A lot of current amateur gear show quite atrocious adjacent channel
performance,
especially in the hands of the "all knobs to the right" crowd.
I am currently engaged as a consultant in an HF transmitter procurement project
for air/ground services,
where adjacent channel performance actually is taken seriously.
Here the "specmanship" in terms of power output
and distortion levels from certain manufacturers really shows off.
It shows without doubt that in order to have "clean" signals, you have
to specify carefully, pay a lot, and finally operate your gear within
specifications.
I have read the works of K9YC, and he is cited in the paper,
"Performance Limitations For HF Communications Systems Using Realisable
Hardware Solutions"
that SM5HP and I wrote for the Nordic HF Conference in 2019 about how the
improvements in receiver technology have essentially become "nullified" by the
worsening transmitter adjacent channel emissions.

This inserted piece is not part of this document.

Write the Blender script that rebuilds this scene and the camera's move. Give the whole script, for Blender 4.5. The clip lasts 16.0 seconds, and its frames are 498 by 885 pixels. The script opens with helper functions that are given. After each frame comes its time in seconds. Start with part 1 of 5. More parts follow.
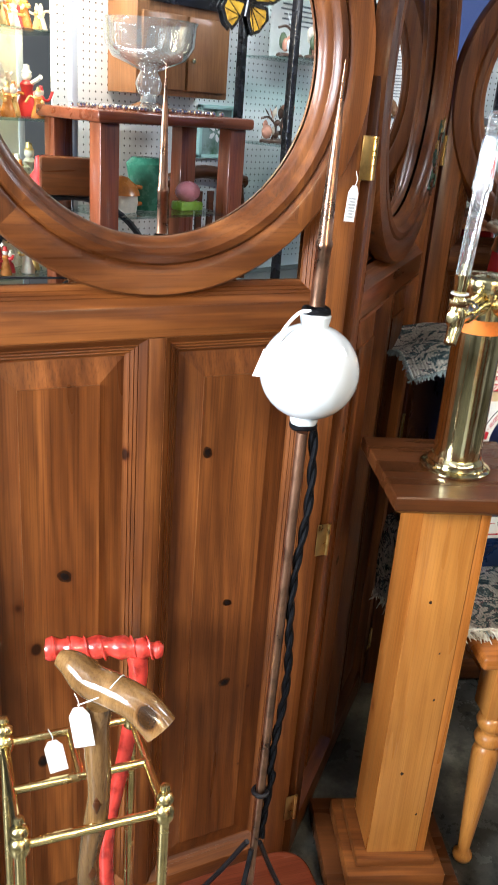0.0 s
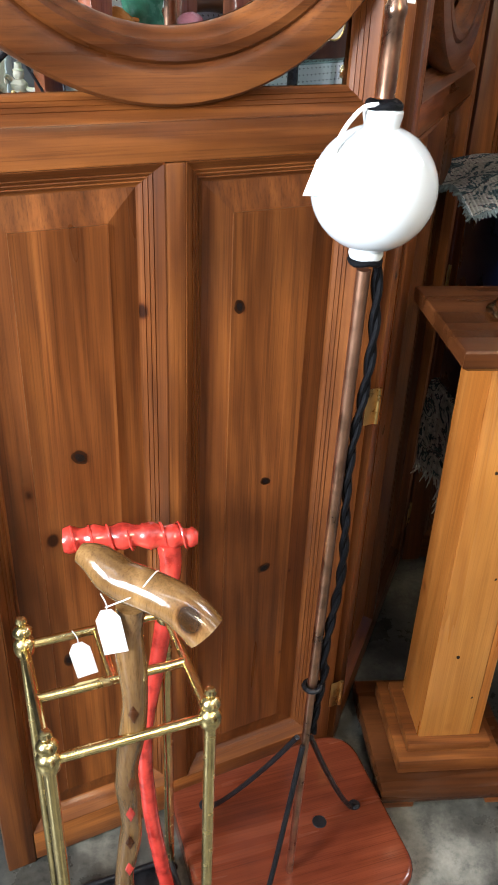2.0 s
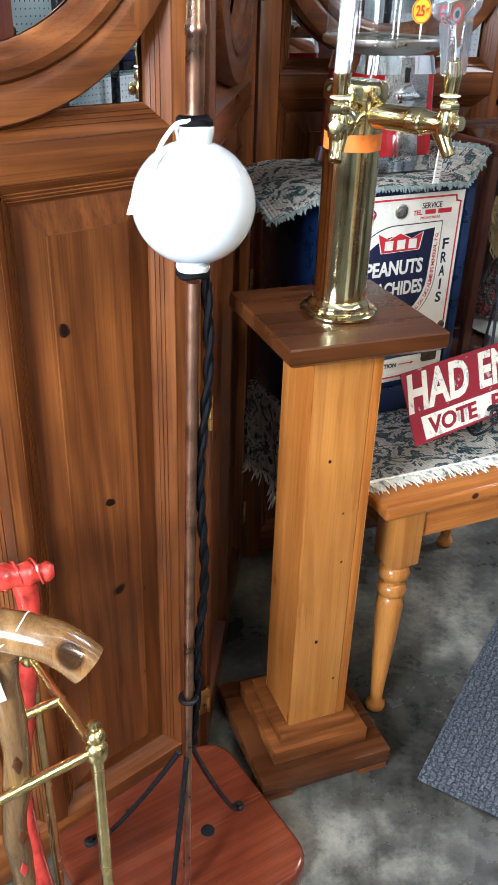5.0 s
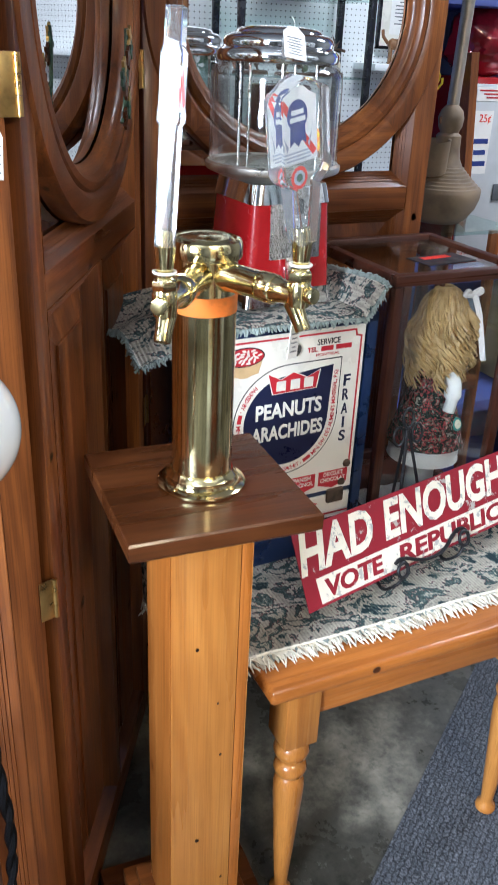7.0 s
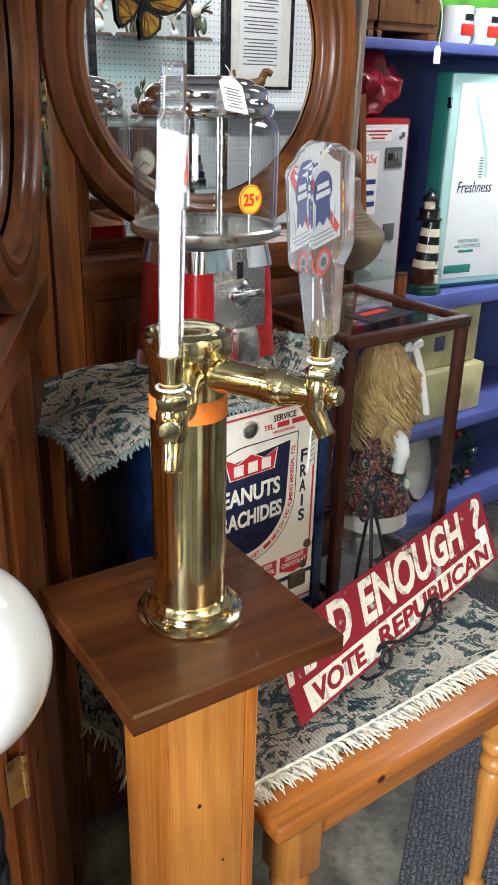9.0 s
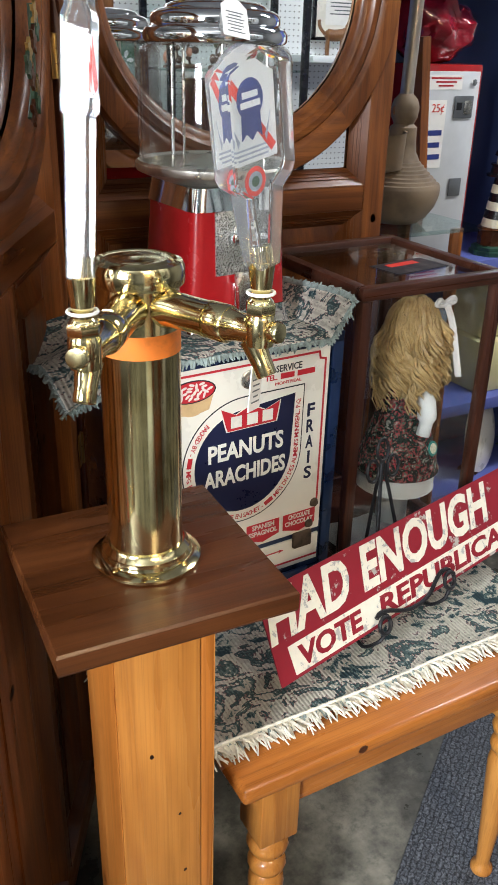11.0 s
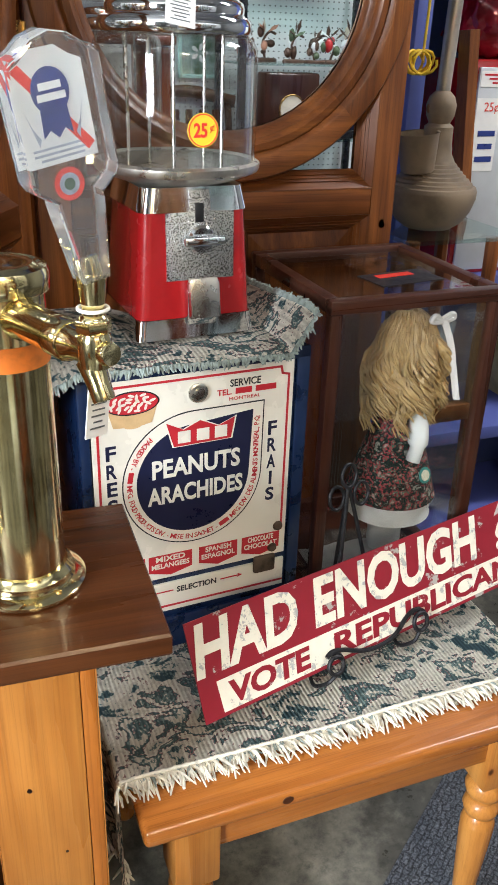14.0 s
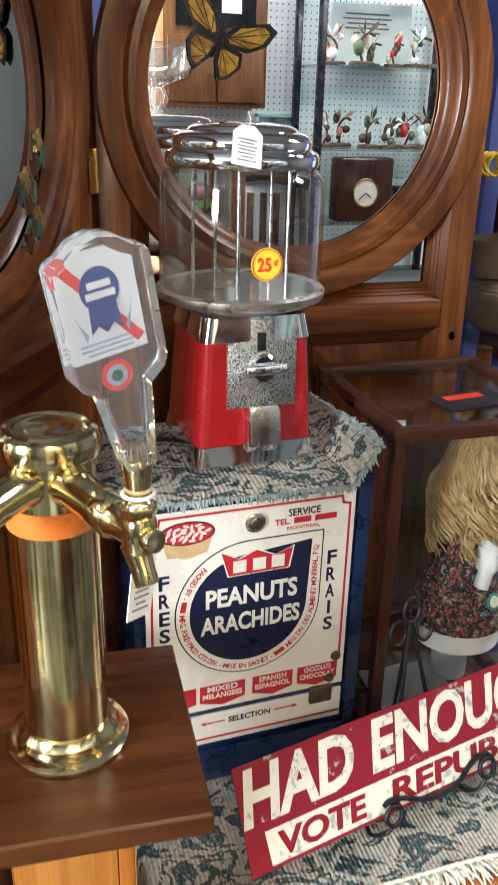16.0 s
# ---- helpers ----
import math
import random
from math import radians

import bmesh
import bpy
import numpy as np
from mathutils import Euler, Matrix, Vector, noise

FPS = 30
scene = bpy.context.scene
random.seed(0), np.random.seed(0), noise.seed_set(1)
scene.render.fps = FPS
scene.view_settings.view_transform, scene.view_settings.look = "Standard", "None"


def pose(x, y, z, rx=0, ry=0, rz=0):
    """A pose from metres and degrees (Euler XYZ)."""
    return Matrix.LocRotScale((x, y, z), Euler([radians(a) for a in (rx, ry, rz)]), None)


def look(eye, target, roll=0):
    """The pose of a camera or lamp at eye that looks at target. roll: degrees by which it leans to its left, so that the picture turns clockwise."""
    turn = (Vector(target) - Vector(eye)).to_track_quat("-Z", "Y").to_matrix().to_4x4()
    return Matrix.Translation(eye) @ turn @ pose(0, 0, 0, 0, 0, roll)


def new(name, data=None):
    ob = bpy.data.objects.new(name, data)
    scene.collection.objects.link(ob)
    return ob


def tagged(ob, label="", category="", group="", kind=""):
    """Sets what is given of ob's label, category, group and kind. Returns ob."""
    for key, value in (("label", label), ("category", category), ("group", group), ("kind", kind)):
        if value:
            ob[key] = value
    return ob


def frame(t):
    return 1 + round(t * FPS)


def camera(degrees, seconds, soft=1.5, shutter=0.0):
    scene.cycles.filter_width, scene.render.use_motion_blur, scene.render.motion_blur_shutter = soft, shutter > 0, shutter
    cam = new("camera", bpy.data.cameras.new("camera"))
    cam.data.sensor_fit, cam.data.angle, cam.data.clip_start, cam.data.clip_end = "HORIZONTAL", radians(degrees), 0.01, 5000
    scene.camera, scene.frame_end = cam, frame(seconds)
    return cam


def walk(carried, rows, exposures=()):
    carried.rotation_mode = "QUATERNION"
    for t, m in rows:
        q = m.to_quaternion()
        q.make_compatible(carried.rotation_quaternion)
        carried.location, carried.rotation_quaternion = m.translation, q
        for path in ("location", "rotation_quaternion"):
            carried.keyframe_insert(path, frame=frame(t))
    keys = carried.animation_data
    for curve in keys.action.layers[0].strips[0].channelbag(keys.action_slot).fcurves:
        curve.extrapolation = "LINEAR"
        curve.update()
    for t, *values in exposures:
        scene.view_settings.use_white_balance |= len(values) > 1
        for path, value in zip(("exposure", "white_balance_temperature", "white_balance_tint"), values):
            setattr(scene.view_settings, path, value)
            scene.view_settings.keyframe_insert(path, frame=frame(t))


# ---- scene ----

It is no real "point" in marketing receivers boasting 110 dB close-in dynamic
ranges, when current transmitters are
in the -30 to -50 dB range in the first and second adjacent channels.
73/
Karl-Arne
SM0AOM
----Ursprungligt meddelande----
Från : jim@audiosystemsgroup.com
Datum : 2021-05-26 - 11:15 (CEST)
Till : amps@contesting.com
Ämne : Re: [Amps] 300Hz sidebands
On 5/26/2021 1:31 AM, Conrad PA5Y wrote:
> As Bob AH7I pointed out at 1KW out the sidebands are 10mW, so I will continue
> to use the amp
Conrad,
As an engineer, I LOVE your proper sense of perspective. Here in the
former colonies, I often see splatter 0n 40M, most of it produced by
Yeasu rigs, that extends 2-3 kHz on both sides of the intentional
bandwidth, and only 20 dB down. That's 10W from a 1kW transmitter, and
the signal is 3 times wider than a clean SSB signal.
Any ham who transmits SSB with one of these atrocities is violating the
FCC regs on bandwidth that specify (and I'm paraphrasing here) that
occupied bandwidth shall be no greater than that required for the means
of transmission. In other words, if you're splatting wider than an
un-distorted SSB signal, you are in violation.
For years, I've had the P3 spectrum display with SVGA option hooked up
to my Elecraft K3, and I occasionally watch roundtable SSB QSOs.
Typically one or two stations will be textbook clean, while others will
have that splatter than I've described. And it's not subtle -- the
difference jumps out at you. Obviously the same problems can be caused
by poor or poorly operated power amps, but IMO, they're getting blamed
for a lot of problems caused by these lousy rigs!